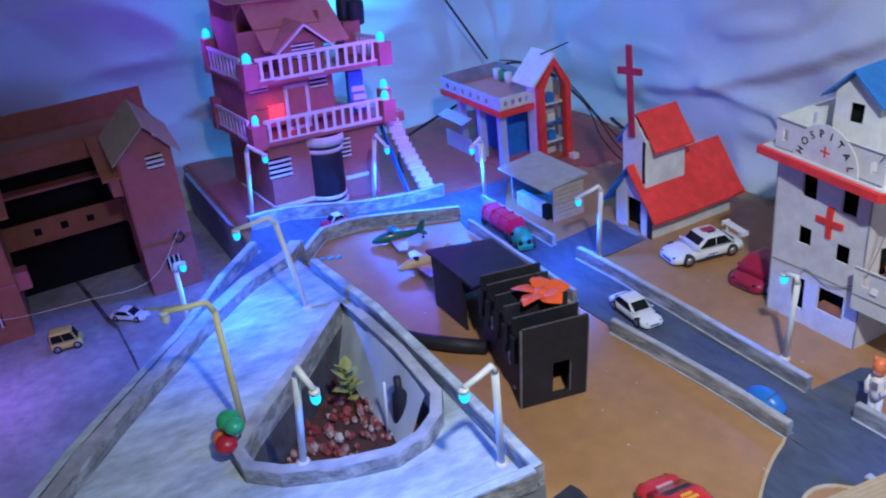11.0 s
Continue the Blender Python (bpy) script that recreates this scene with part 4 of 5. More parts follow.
for k in range(n + 1):
    x = -88 + 26 * k / n
    ring = [bm.verts.new((x, -46.4 - 0.9 * j * 0.9 + 0.6 * noise.noise((x * 0.3, j * 0.5, 1)), 9.6 - 1.5 * j)) for j in range(6)]
    if prev:
        for j in range(5):
            bm.faces.new((prev[j], ring[j], ring[j + 1], prev[j + 1])).smooth = True
    prev = ring
single("plastic_liner", bm, mat("clear_plastic_film", (0.75, 0.82, 0.86), 0.12, vary=0.05, trans=0.3, bump=0.4, grain=18), "crumpled clear plastic film lining the pond", "liner")
# clip-on toy by the rim
tg = thing("toy_flower_clip", -66.2, -70.0, 10.4, label="green, red and orange plastic flower clip on the pond rim", category="toy")
part("petal", ball(BM(), (-0.6, 0.4, 2.6), 1.5, 8, 0.8), mat("green_plastic", (0.03, 0.40, 0.16), 0.35), tg, "green petal")
part("petal", ball(BM(), (1.2, 0.6, 2.8), 1.2, 8, 0.8), mat("green_plastic_b", (0.03, 0.45, 0.2), 0.35), tg, "green petal")
part("petal", ball(BM(), (1.2, -0.8, 0.9), 1.35, 8, 0.8), mat("red_plastic", (0.5, 0.02, 0.03), 0.35), tg, "red petal")
part("petal", ball(BM(), (-0.5, -0.8, 0.7), 1.2, 8, 0.8), mat("orange_plastic", (0.85, 0.2, 0.05), 0.4), tg, "orange petal")
# dark sheet running down in front of the board
bm = BM()
prev = None
for i in range(25):
    x = -46 + 48 * i / 24
    hump = 1.6 * max(0, 1 - ((x + 43) / 4.0) ** 2)
    ring = []
    for j in range(9):
        u = j / 8
        y0 = -36.6 - 0.8 * math.sin(i * 0.5) * 0.3
        ring.append(bm.verts.new((x + 1.5 * u, y0 - 26 * u, 0.35 + hump * (1 - 0.5 * u) - 13 * u ** 1.6)))
    if prev:
        for j in range(8):
            bm.faces.new((prev[j], prev[j + 1], ring[j + 1], ring[j])).smooth = True
    prev = ring
bmesh.ops.solidify(bm, geom=bm.faces[:], thickness=0.3)
single("lower_road_sheet", bm, ROAD, "dark blue-grey painted card sloping down before the board", "card sheet", "structure")

# ---- school and its yard
JOINT = mat("dusty_open_joint", (0.07, 0.06, 0.06), 0.9, vary=0.4, stain=(0.2, 0.19, 0.19), amount=0.8, stain_size=30)
single("yard", box(BM(), -181, -60, -140, -46.2, -5.4, -4.5), YARD, "grey painted concrete-look yard before the school", "yard", "structure")
bm = ribbon([(-131.0, -48.6), (-140, -50.2), (-176, -50.5)], lambda x, y: -4.5, lambda x, y: G(x, min(y, -48)) - 0.1, 0.5)
single("retaining_wall", bm, WALLG, "grey washed retaining wall between house and school yard", "wall", "structure")
for half, pts in ((0.42, [(-164.8, -81.4), (-155.3, -79.9), (-145.1, -78.5), (-136.0, -77.3), (-132.0, -76.3)]), (0.22, [(-132.0, -76.3), (-124.5, -75.9), (-119.1, -75.7), (-110.9, -75.6)])):
    bm = ribbon(pts, lambda x, y: -4.5, lambda x, y: -4.42, half)
    single("yard_joint", bm, JOINT, "dark open joint between yard sheets", "joint", "structure")
for pts in ([(-133, -102.6), (-125.5, -100.4)], [(-136, -72), (-131, -62)]):
    bm = ribbon(pts, lambda x, y: -4.5, lambda x, y: -4.36, 0.55)
    single("trim", bm, mat("yellow_line", (0.55, 0.48, 0.12), 0.8), "faded yellow painted yard line", "line", "structure")


def louvre_x(x, cy, z, w, h, n, owner, upright=False):
    f = part("window", box(BM(), x, x + 0.15, cy - w / 2, cy + w / 2, z, z + h), INSIDE, owner, "dark barred window")
    for k in range(n):
        u = (k + 0.5) / n
        if upright:
            b = box(BM(), x + 0.15, x + 0.4, cy - w / 2 + w * u - 0.16, cy - w / 2 + w * u + 0.16, z - 0.2, z + h + 0.2)
        else:
            b = box(BM(), x + 0.15, x + 0.4, cy - w / 2 - 0.2, cy + w / 2 + 0.2, z + h * u - 0.22, z + h * u + 0.22)
        part("bar", b, CREAM, f)


def school():
    th = thing("school", label="brown and terracotta card school round a dark courtyard", category="school")
    zb = -4.5
    # gabled front tower
    part("tower_wall", prism_x(BM(), [(-67.8, zb), (-58.0, zb), (-57.6, 24.2), (-61.8, 28.6), (-67.2, 24.2)], -140, -139.5), PINK, th)
    part("tower_wall", box(BM(), -150, -140, -58.4, -57.9, zb, 24), PINK, th)
    part("tower_wall", wallpanel((-150, -67.6), (-140, -67.6), zb, 28.5, 0.4, [(1.2, 8.0, 1.0, 8.6), (1.2, 8.0, 13.4, 20.4)]), PINK, th)
    # near-black sheet paints the shade behind the tower's side openings
    part("tower_lining", box(BM(), -149.6, -140.2, -62.4, -62.0, zb, 23), INSIDE, th, "near-black sheet standing in for shade inside the tower")
    for (a, za), (b, zb2) in (((-61.8, 29.6), (-68.6, 23.6)), ((-61.8, 29.6), (-56.0, 23.2))):
        bm = BM()
        n = 60
        d = Vector((b - a, zb2 - za))
        prev = None
        for k in range(n + 1):
            u = k / n
            off = 0.16 * math.sin(k * math.pi / 1.5)
            y, z = a + d.x * u, za + d.y * u + off
            ring = [bm.verts.new((-137.6, y, z)), bm.verts.new((-149.5, y, z + 2.6)), bm.verts.new((-149.5, y, z + 2.4)), bm.verts.new((-137.6, y, z - 0.25))]
            if prev:
                for q in range(4):
                    bm.faces.new((prev[q], prev[(q + 1) % 4], ring[(q + 1) % 4], ring[q]))
            prev = ring
        part("tower_roof", bm, CORR, th, "corrugated card roof slope")
    louvre_x(-139.48, -61.0, 20.8, 2.8, 2.8, 3, th)
    louvre_x(-139.48, -62.4, 0.2, 2.8, 2.6, 3, th, True)
    part("storey_line", box(BM(), -139.5, -139.2, -67.8, -57.9, 6.2, 6.7), BROWN, th)
    bm = lathe(BM(), [(0.75, -0.2), (1.1, -0.2), (1.1, 0.2), (0.75, 0.2), (0.75, -0.2)], (0, 0, 0), 18)
    part("hoop", move(bm, pose(-139.2, -60.4, 6.4, 0, 90, 0)), INK, th, "small dark ring")
    # left wing
    part("wing_wall", box(BM(), -140.3, -139.8, -101, -90, zb, 18.6), BROWN, th)
    part("wing_wall", box(BM(), -164, -140.3, -101, -100.5, zb, 20), BROWN, th)
    part("wing_wall", box(BM(), -155, -140.3, -90.5, -90, zb, 4), BROWN, th)
    part("wing_wall", box(BM(), -155, -140.3, -90.5, -90, 10, 19), BROWN, th)
    part("storey_line", box(BM(), -139.8, -139.5, -101, -90, 6.2, 6.8), PINK, th)
    louvre_x(-139.78, -94.6, 12.2, 4.2, 2.6, 3, th)
    louvre_x(-139.78, -95.4, -0.8, 2.8, 2.4, 3, th, True)
    bm = BM()
    for y0 in (-97.2, -95.6):
        box(bm, -139.78, -139.6, y0, y0 + 1.2, 4.6, 4.9)
        box(bm, -139.78, -139.6, y0, y0 + 1.2, 5.6, 5.9)
    part("lettering", bm, INK, th, "unreadable dark lettering")
    part("roof", prism_y(BM(), [(-138.8, 19.0), (-153.4, 25.4), (-153.4, 25.9), (-138.8, 19.5)], -102, -87.2), BROWN, th, "brown card roof")
    part("roof", prism_x(BM(), [(-102, 25.5), (-57, 25.5), (-57, 26.0), (-102, 26.0)], -165, -153.6), BROWN, th, "brown card roof")
    part("back_board", box(BM(), -165.4, -165, -102, -57, zb, 30.5), BROWN, th, "tall brown back board")
    part("roof", prism_y(BM(), [(-139.8, 20.4), (-153.4, 25.4), (-153.4, 25.9), (-139.8, 20.9)], -70.8, -67), BROWN, th, "brown card roof")
    part("fascia", box(BM(), -153.8, -153.4, -87, -69.5, 21.8, 25.6), BROWN, th)
    # galleries round the court
    for z in (7.6, 17.8):
        part("gallery_floor", box(BM(), -164, -154, -90, -67.5, z - 0.5, z), PINK, th)
    part("gallery_front", box(BM(), -154.2, -153.8, -90, -67.5, 7.4, 12.0), BROWN, th)
    part("gallery_front", box(BM(), -154, -140.4, -67.6, -67.3, 7.4, 10.4), PINK, th)
    part("gallery_front", box(BM(), -154, -143, -90.2, -89.9, 6.0, 10.0), BROWN, th)
    # near-black patches stand in for the shade of doorways
    for y in (-84, -79, -74):
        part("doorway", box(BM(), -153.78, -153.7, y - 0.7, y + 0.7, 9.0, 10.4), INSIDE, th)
    # near-black sheet puts the shade into the back of the galleries
    part("court_back", box(BM(), -158, -157.6, -100, -58, zb, 25), INSIDE, th, "near-black sheet standing in for shade in the galleries")
    part("side_box", box(BM(), -143.5, -140.4, -90, -87.6, 4.5, 8.0), PINK, th)
    part("side_box", box(BM(), -146, -140.4, -69.6, -67.8, 17.0, 20.5), PINK, th)
    return th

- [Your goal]
Copy nothing but the lines from the top of the material through the line holding "blue-grey painted card", exactly as written; omit pictures.

- [Completed task]
11.0 s
Continue the Blender Python (bpy) script that recreates this scene with part 4 of 5. More parts follow.
for k in range(n + 1):
    x = -88 + 26 * k / n
    ring = [bm.verts.new((x, -46.4 - 0.9 * j * 0.9 + 0.6 * noise.noise((x * 0.3, j * 0.5, 1)), 9.6 - 1.5 * j)) for j in range(6)]
    if prev:
        for j in range(5):
            bm.faces.new((prev[j], ring[j], ring[j + 1], prev[j + 1])).smooth = True
    prev = ring
single("plastic_liner", bm, mat("clear_plastic_film", (0.75, 0.82, 0.86), 0.12, vary=0.05, trans=0.3, bump=0.4, grain=18), "crumpled clear plastic film lining the pond", "liner")
# clip-on toy by the rim
tg = thing("toy_flower_clip", -66.2, -70.0, 10.4, label="green, red and orange plastic flower clip on the pond rim", category="toy")
part("petal", ball(BM(), (-0.6, 0.4, 2.6), 1.5, 8, 0.8), mat("green_plastic", (0.03, 0.40, 0.16), 0.35), tg, "green petal")
part("petal", ball(BM(), (1.2, 0.6, 2.8), 1.2, 8, 0.8), mat("green_plastic_b", (0.03, 0.45, 0.2), 0.35), tg, "green petal")
part("petal", ball(BM(), (1.2, -0.8, 0.9), 1.35, 8, 0.8), mat("red_plastic", (0.5, 0.02, 0.03), 0.35), tg, "red petal")
part("petal", ball(BM(), (-0.5, -0.8, 0.7), 1.2, 8, 0.8), mat("orange_plastic", (0.85, 0.2, 0.05), 0.4), tg, "orange petal")
# dark sheet running down in front of the board
bm = BM()
prev = None
for i in range(25):
    x = -46 + 48 * i / 24
    hump = 1.6 * max(0, 1 - ((x + 43) / 4.0) ** 2)
    ring = []
    for j in range(9):
        u = j / 8
        y0 = -36.6 - 0.8 * math.sin(i * 0.5) * 0.3
        ring.append(bm.verts.new((x + 1.5 * u, y0 - 26 * u, 0.35 + hump * (1 - 0.5 * u) - 13 * u ** 1.6)))
    if prev:
        for j in range(8):
            bm.faces.new((prev[j], prev[j + 1], ring[j + 1], ring[j])).smooth = True
    prev = ring
bmesh.ops.solidify(bm, geom=bm.faces[:], thickness=0.3)
single("lower_road_sheet", bm, ROAD, "dark blue-grey painted card sloping down before the board", "card sheet", "structure")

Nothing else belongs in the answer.